In un dibattito sempre più teso e confuso sul futuro prossimo del turismo italiano, merita attenzione il tentativo degli operatori dell’isola d’Elba di avanzare una proposta che è esemplare sia nei suoi punti di forza che in quelli di debolezza. In breve, il modello elbano punta a valorizzare la reputazione di territorio colpito solo marginalmente dall’epidemia e propone un approccio caratterizzato da innovazioni commerciali (che riguardano essenzialmente la gestione delle prenotazioni) e soprattutto da innovazioni organizzative.
Tra queste registriamo: fine delle prenotazioni “rigide”, ossia solo da sabato a sabato, per distribuire temporalmente gli accessi all’isola, in coerenza con la riduzione della portata dei traghetti; un sistema di informazioni in tempo reale sull’affollamento delle spiagge; un ventaglio di servizi aggiuntivi compatibili con le regole del distanziamento (cene in camera, ristoranti con ampi spazi all’aperto, spesa online, etc). Nel complesso, una proposta ragionevole, che testimonia della qualità e della resilienza del turismo elbano.
Il peggiore degli errori sarebbe però pensare che tutto ciò basti.
Non basta ora, perché è necessario fare i conti con un turista diverso da quello dell’estate scorsa, un turista alla ricerca di riposo ed evasione dopo settimane di lockdown urbano, in cui ha accumulato ansie e tensioni personali e professionali, lo stress dei nuovi ritmi di lavoro, per non dire dell’incertezza esistenziale e normativa della fase 2 (e seguenti). A questo turista non bastano le promesse, per quanto generose. Questo turista ha bisogno di un patto: chiaro, affidabile, certificato.
Un patto innanzi tutto con gli operatori, per costruire un rapporto di fiducia solido e diretto, senza più mediazioni di piattaforme globali. È un rapporto che richiede trasparenza dei comportamenti assoluta e possibilmente certificata. E richiede di rinunciare a qualsivoglia compromesso rispetto alle ragioni della salute, dando prova che le regole non hanno eccezioni e che l’impresa turistica non si accontenta dei maquillage, ma è pronta a fare un salto di qualità e ad investire. Non sono richieste da poco: l’offerta ne risulterà selezionata.

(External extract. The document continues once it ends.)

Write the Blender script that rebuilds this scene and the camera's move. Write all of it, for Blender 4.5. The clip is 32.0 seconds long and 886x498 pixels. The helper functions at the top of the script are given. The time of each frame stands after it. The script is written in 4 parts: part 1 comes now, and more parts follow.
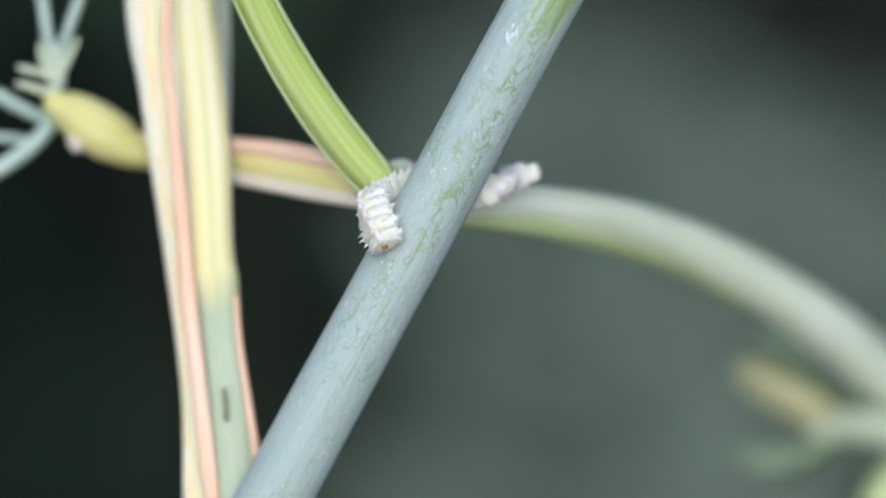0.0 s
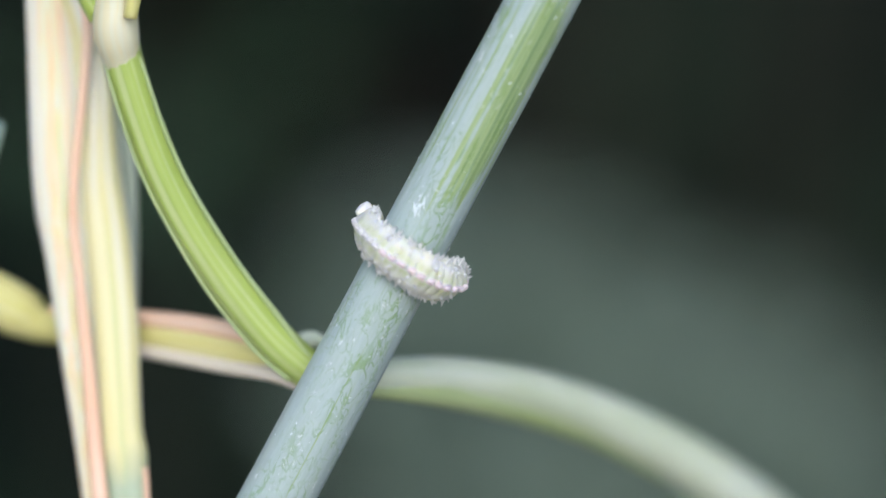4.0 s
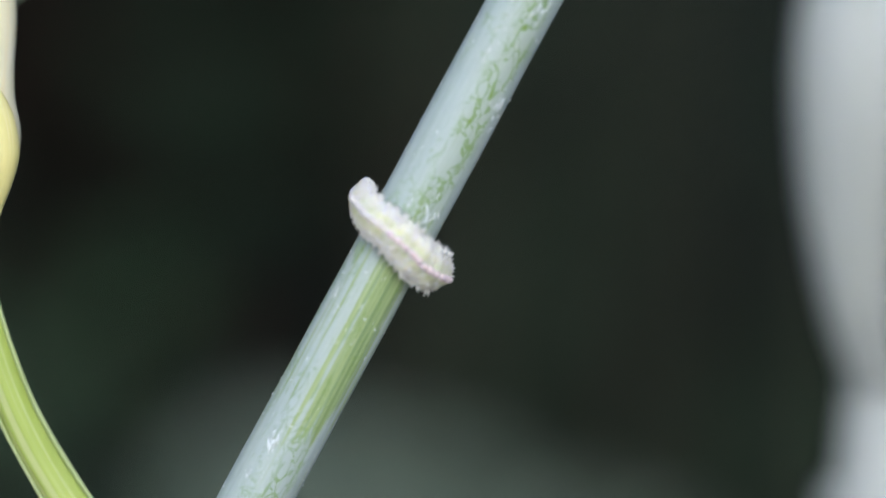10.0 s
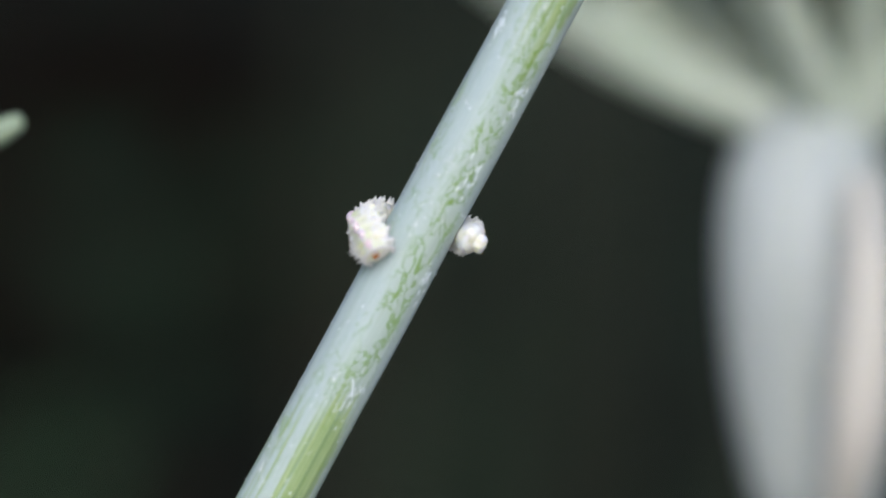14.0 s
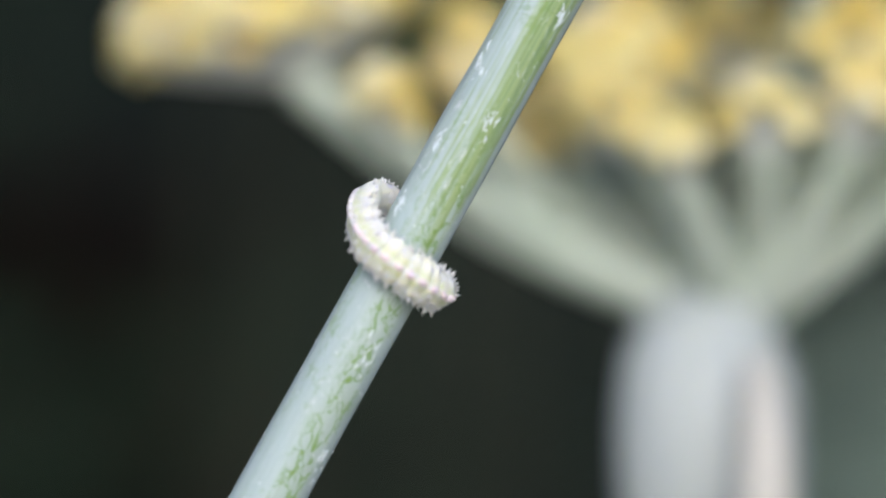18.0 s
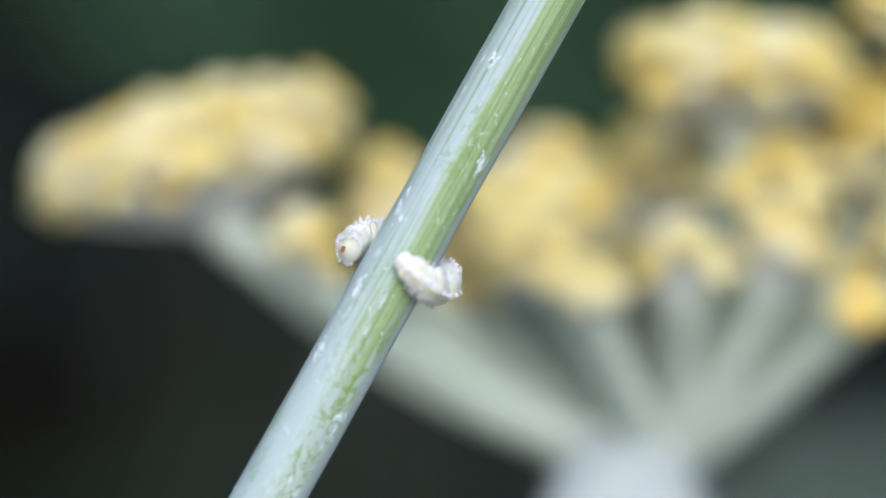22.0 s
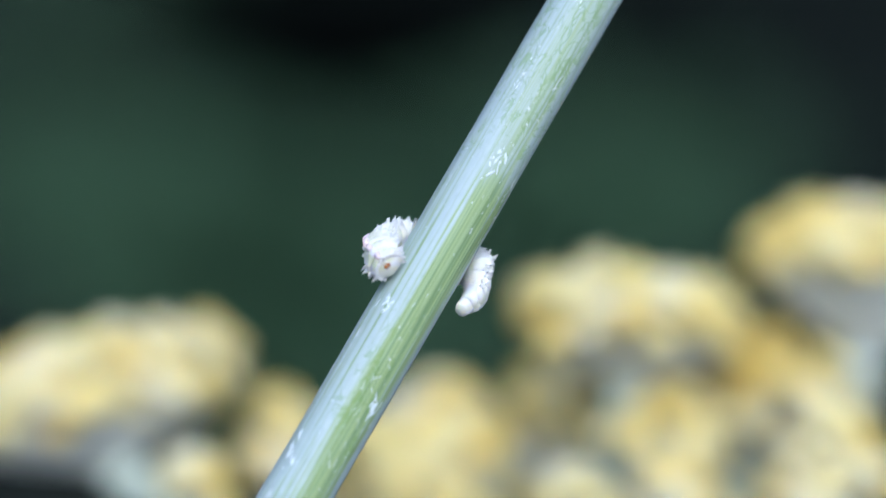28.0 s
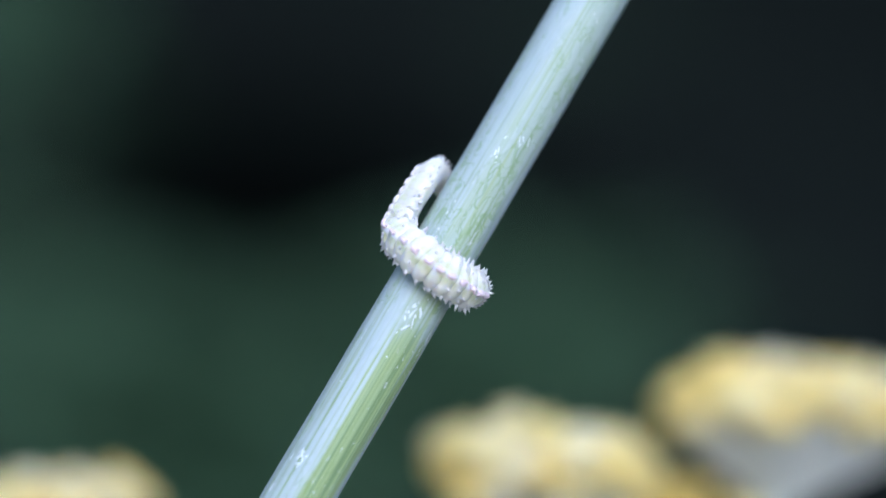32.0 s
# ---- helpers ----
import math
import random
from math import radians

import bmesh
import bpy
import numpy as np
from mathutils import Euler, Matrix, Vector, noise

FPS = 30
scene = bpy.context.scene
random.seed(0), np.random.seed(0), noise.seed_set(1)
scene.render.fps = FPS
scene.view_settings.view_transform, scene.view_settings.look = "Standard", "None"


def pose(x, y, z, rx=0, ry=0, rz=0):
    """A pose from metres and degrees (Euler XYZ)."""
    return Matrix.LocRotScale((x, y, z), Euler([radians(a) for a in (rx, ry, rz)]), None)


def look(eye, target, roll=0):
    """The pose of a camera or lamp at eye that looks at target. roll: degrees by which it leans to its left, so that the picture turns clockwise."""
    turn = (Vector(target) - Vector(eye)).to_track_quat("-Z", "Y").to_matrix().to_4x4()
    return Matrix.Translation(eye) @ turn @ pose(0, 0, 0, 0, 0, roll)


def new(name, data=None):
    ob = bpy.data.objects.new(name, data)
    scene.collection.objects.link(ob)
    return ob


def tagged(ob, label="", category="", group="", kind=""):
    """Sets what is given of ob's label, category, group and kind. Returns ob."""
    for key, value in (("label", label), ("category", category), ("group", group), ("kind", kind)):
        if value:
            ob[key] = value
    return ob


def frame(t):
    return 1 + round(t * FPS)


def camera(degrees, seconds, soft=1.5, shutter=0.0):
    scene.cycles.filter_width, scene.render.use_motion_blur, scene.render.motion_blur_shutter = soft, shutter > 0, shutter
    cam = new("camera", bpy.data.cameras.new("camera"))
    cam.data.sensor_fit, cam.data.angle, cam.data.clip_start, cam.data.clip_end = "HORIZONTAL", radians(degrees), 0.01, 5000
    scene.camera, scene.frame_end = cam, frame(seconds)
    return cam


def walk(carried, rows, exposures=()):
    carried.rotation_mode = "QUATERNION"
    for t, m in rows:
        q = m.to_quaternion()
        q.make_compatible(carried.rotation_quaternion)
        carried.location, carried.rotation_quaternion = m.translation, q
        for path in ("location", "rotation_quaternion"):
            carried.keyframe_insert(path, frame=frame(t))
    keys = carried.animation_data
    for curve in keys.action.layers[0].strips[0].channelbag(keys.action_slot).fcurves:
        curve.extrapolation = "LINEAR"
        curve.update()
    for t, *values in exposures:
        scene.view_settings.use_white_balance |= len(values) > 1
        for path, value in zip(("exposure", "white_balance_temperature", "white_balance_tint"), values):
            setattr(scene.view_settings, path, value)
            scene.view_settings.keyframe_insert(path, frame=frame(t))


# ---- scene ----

Un patto dev’essere realizzato anche con le destinazioni. A fronte di un’epidemia, le isole hanno l’indubbio vantaggio di essere, appunto, isole, specie quando ciò si combina con favorevoli condizioni climatiche e ambientali. Il caso estremo dell’Isola del Giglio ce lo ricorda. È evidente che la riapertura alla mobilità regionale e inter-regionale comporta il rischio di scenari diversi da quelli dei mesi di confinamento. I turisti che arriveranno nell’isola d’Elba dovrebbero – a quanto si legge – essere certificati o testati all’arrivo. Ma chi e come certifica le destinazioni?
Un’indagine realizzata da Giacomo del Chiappa dell’Università di Sassari ci descrive un turista che richiederà non solo igienizzazione degli spazi pubblici ed efficace gestione del rischio di assembramenti, ma che vorrà anche essere rassicurato sulla presenza di un sistema sanitario locale capace di gestire un’emergenza che lo riguardi (80% degli intervistati). Ma siamo in grado di rassicurarlo, e subito, con fatti e dati (anch’essi possibilmente certificati)?
Così come ce lo raccontano i media, il “modello elbano” non basta però soprattutto in prospettiva. La stagione estiva 2020 sarà sicuramente negativa sul piano dei risultati economici e c’è solo da sperare (difficile esserne certi) che si riesca ad attutire un poco l’impatto della crisi. Qui (come nel resto d’Italia) bisogna decidere se la stagione 2020 debba essere solo un esercizio di sopravvivenza oppure la prova generale di una nuova fase del turismo elbano.
Conforta leggere che i sindaci dell’isola abbiano sottoscritto con operatori ed associazioni un protocollo d’intesa nel quale si afferma la necessità di una “rivisitazione del cosiddetto Modello Elba con definizione di nuove linee guida per il turismo del futuro”. Si parla di accoglienza, identità, natura, sicurezza, destagionalizzazione. Parole d’ordine condivisibili, ma che – e su questo il documento appare forse troppo prudente – richiedono un riposizionamento strategico coraggioso e lungimirante: nuovi prodotti per nuovi mercati ed un turismo diverso, fatto di natura e salute, al quale l’Elba può offrire risorse di qualità straordinaria. L’alternativa è che si cambi per non cambiare, magari concedendo più spiagge e più spazi al consumo turistico meno sostenibile. E allora l’epidemia finirà per rappresentare non solo un dramma, ma anche un’occasione persa.